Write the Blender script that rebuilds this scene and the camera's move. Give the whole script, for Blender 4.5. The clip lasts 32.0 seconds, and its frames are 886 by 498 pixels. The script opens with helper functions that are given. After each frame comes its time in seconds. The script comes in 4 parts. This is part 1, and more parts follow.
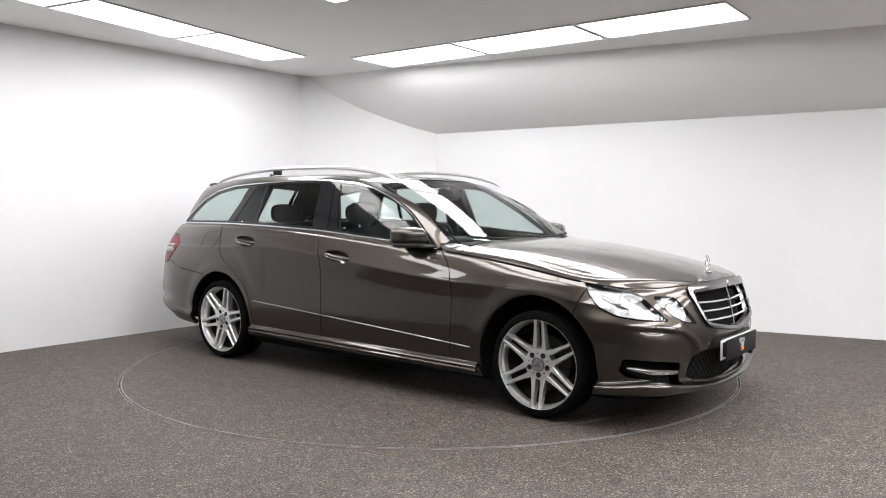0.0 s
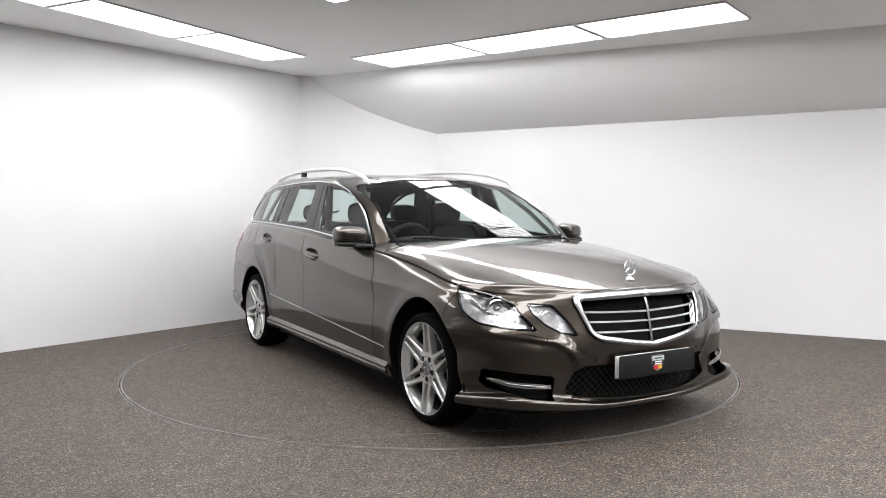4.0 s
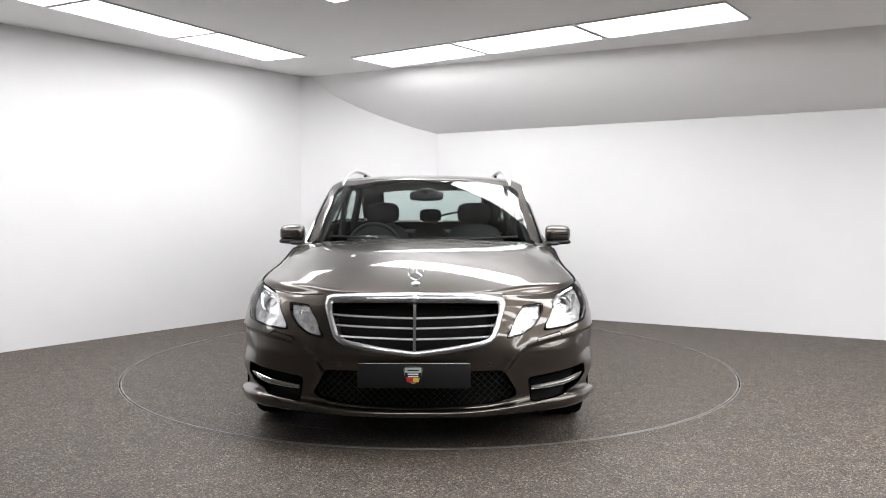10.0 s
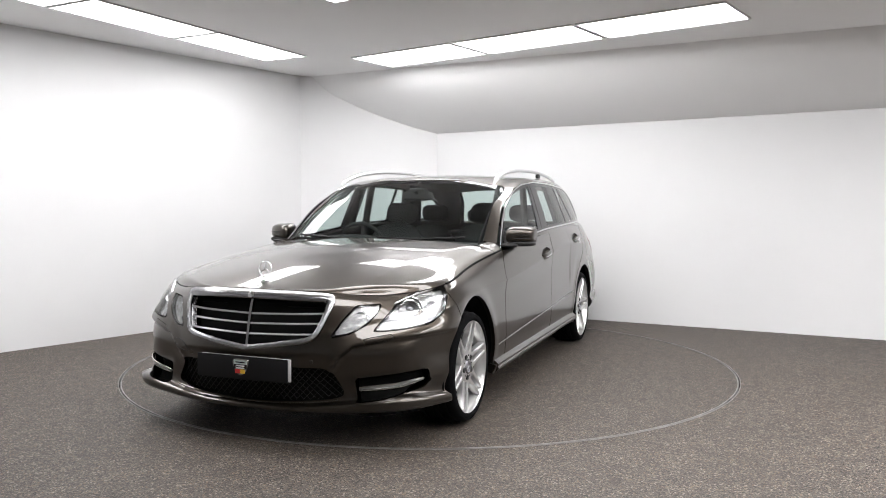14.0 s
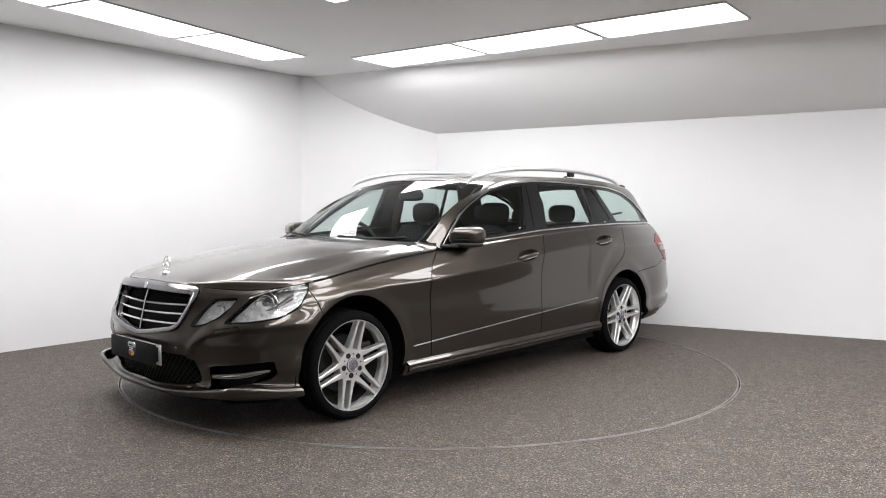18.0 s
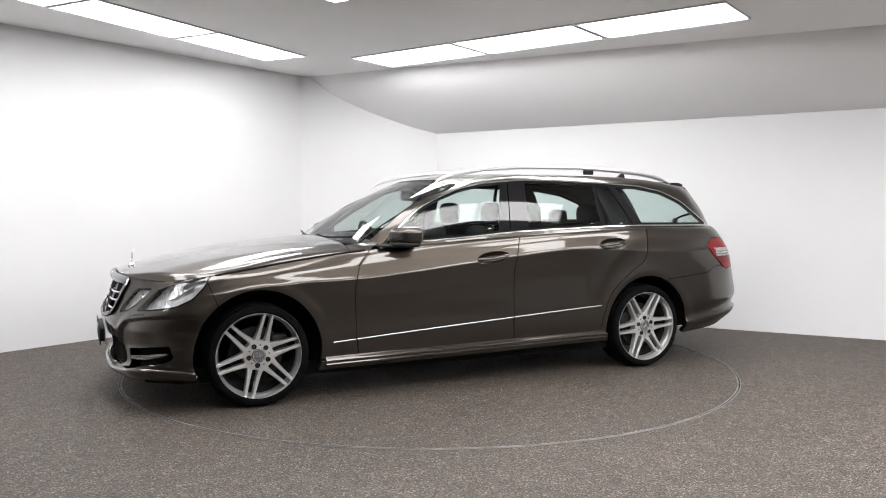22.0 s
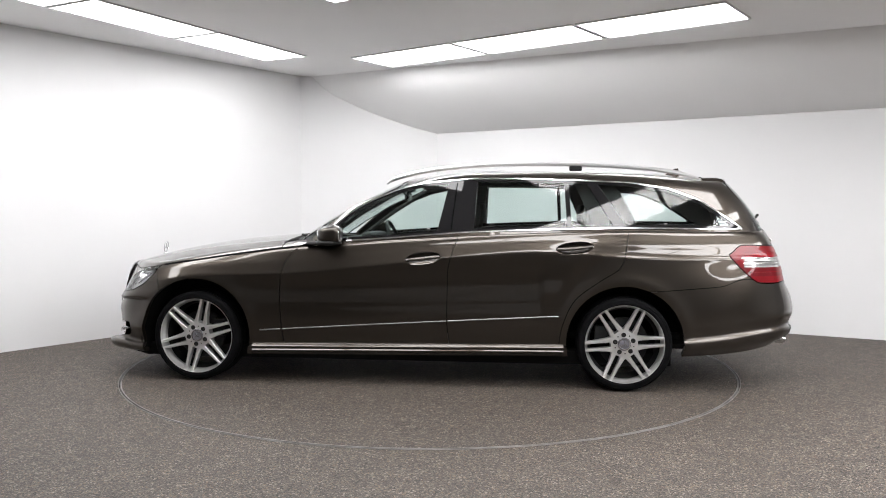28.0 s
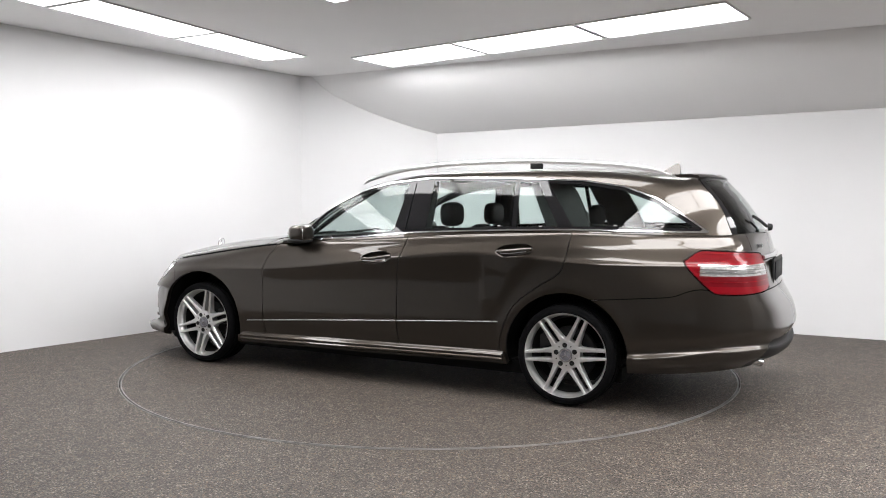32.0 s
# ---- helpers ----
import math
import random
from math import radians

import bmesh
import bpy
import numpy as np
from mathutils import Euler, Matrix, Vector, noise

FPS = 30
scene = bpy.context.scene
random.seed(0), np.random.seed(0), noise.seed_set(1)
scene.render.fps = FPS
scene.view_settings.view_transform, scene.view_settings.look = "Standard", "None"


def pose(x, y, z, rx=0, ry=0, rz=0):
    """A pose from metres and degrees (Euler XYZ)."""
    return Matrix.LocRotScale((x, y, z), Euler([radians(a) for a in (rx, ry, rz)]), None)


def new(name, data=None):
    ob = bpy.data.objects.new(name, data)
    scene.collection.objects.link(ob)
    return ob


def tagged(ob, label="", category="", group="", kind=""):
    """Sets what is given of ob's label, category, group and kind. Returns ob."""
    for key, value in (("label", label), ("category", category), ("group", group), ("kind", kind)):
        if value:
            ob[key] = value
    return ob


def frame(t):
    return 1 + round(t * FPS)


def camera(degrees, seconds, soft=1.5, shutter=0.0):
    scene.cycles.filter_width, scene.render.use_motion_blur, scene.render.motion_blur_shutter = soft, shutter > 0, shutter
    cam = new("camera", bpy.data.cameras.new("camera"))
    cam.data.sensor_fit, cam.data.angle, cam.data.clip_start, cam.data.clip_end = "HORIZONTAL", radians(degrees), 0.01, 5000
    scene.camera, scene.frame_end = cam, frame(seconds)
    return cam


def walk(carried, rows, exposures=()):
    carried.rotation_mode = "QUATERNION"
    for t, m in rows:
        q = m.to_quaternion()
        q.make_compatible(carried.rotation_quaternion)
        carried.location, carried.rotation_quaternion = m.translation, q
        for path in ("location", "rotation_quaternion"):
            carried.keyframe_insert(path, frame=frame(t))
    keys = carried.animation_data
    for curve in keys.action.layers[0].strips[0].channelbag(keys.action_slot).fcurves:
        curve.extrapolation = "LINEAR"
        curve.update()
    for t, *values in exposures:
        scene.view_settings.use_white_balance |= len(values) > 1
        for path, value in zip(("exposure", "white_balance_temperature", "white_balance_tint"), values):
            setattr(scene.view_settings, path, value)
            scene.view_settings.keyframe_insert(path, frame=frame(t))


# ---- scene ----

# ---- camera: fixed on a stand before the turntable ----
cam = camera(58.46, 32.0, soft=1.0)
EYE = (0.0, -6.0765, 1.1962)
VIEW = pose(*EYE, 90 - 3.097, 0, -0.830) @ pose(0, 0, 0, 0, 0, 0.149)
walk(cam, [(0.0, VIEW), (32.0, VIEW)])

# ---- world: an indoor studio, only a trace of grey air outside ----
world = bpy.data.worlds.new("world")
world.use_nodes = True
world.node_tree.nodes["Background"].inputs[0].default_value = (0.5, 0.5, 0.5, 1)
world.node_tree.nodes["Background"].inputs[1].default_value = 0.02
scene.world = world
scene.view_settings.exposure = 0.655
PANEL_GLOW = 8.6


# ---- materials ----
def material(name, color, rough=0.5, metal=0.0, **extra):
    m = bpy.data.materials.new(name)
    m.use_nodes = True
    b = m.node_tree.nodes["Principled BSDF"]
    b.inputs["Base Color"].default_value = (*color, 1)
    b.inputs["Roughness"].default_value = rough
    b.inputs["Metallic"].default_value = metal
    for key, value in extra.items():
        b.inputs[key.replace("_", " ")].default_value = value
    return m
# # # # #
Your instructions:
Leave out the pictures and copy the rest of the material above exactly.

Exercise response:
Write the Blender script that rebuilds this scene and the camera's move. Give the whole script, for Blender 4.5. The clip lasts 32.0 seconds, and its frames are 886 by 498 pixels. The script opens with helper functions that are given. After each frame comes its time in seconds. The script comes in 4 parts. This is part 1, and more parts follow.
0.0 s
4.0 s
10.0 s
14.0 s
18.0 s
22.0 s
28.0 s
32.0 s
# ---- helpers ----
import math
import random
from math import radians

import bmesh
import bpy
import numpy as np
from mathutils import Euler, Matrix, Vector, noise

FPS = 30
scene = bpy.context.scene
random.seed(0), np.random.seed(0), noise.seed_set(1)
scene.render.fps = FPS
scene.view_settings.view_transform, scene.view_settings.look = "Standard", "None"


def pose(x, y, z, rx=0, ry=0, rz=0):
    """A pose from metres and degrees (Euler XYZ)."""
    return Matrix.LocRotScale((x, y, z), Euler([radians(a) for a in (rx, ry, rz)]), None)


def new(name, data=None):
    ob = bpy.data.objects.new(name, data)
    scene.collection.objects.link(ob)
    return ob


def tagged(ob, label="", category="", group="", kind=""):
    """Sets what is given of ob's label, category, group and kind. Returns ob."""
    for key, value in (("label", label), ("category", category), ("group", group), ("kind", kind)):
        if value:
            ob[key] = value
    return ob


def frame(t):
    return 1 + round(t * FPS)


def camera(degrees, seconds, soft=1.5, shutter=0.0):
    scene.cycles.filter_width, scene.render.use_motion_blur, scene.render.motion_blur_shutter = soft, shutter > 0, shutter
    cam = new("camera", bpy.data.cameras.new("camera"))
    cam.data.sensor_fit, cam.data.angle, cam.data.clip_start, cam.data.clip_end = "HORIZONTAL", radians(degrees), 0.01, 5000
    scene.camera, scene.frame_end = cam, frame(seconds)
    return cam


def walk(carried, rows, exposures=()):
    carried.rotation_mode = "QUATERNION"
    for t, m in rows:
        q = m.to_quaternion()
        q.make_compatible(carried.rotation_quaternion)
        carried.location, carried.rotation_quaternion = m.translation, q
        for path in ("location", "rotation_quaternion"):
            carried.keyframe_insert(path, frame=frame(t))
    keys = carried.animation_data
    for curve in keys.action.layers[0].strips[0].channelbag(keys.action_slot).fcurves:
        curve.extrapolation = "LINEAR"
        curve.update()
    for t, *values in exposures:
        scene.view_settings.use_white_balance |= len(values) > 1
        for path, value in zip(("exposure", "white_balance_temperature", "white_balance_tint"), values):
            setattr(scene.view_settings, path, value)
            scene.view_settings.keyframe_insert(path, frame=frame(t))


# ---- scene ----

# ---- camera: fixed on a stand before the turntable ----
cam = camera(58.46, 32.0, soft=1.0)
EYE = (0.0, -6.0765, 1.1962)
VIEW = pose(*EYE, 90 - 3.097, 0, -0.830) @ pose(0, 0, 0, 0, 0, 0.149)
walk(cam, [(0.0, VIEW), (32.0, VIEW)])

# ---- world: an indoor studio, only a trace of grey air outside ----
world = bpy.data.worlds.new("world")
world.use_nodes = True
world.node_tree.nodes["Background"].inputs[0].default_value = (0.5, 0.5, 0.5, 1)
world.node_tree.nodes["Background"].inputs[1].default_value = 0.02
scene.world = world
scene.view_settings.exposure = 0.655
PANEL_GLOW = 8.6


# ---- materials ----
def material(name, color, rough=0.5, metal=0.0, **extra):
    m = bpy.data.materials.new(name)
    m.use_nodes = True
    b = m.node_tree.nodes["Principled BSDF"]
    b.inputs["Base Color"].default_value = (*color, 1)
    b.inputs["Roughness"].default_value = rough
    b.inputs["Metallic"].default_value = metal
    for key, value in extra.items():
        b.inputs[key.replace("_", " ")].default_value = value
    return m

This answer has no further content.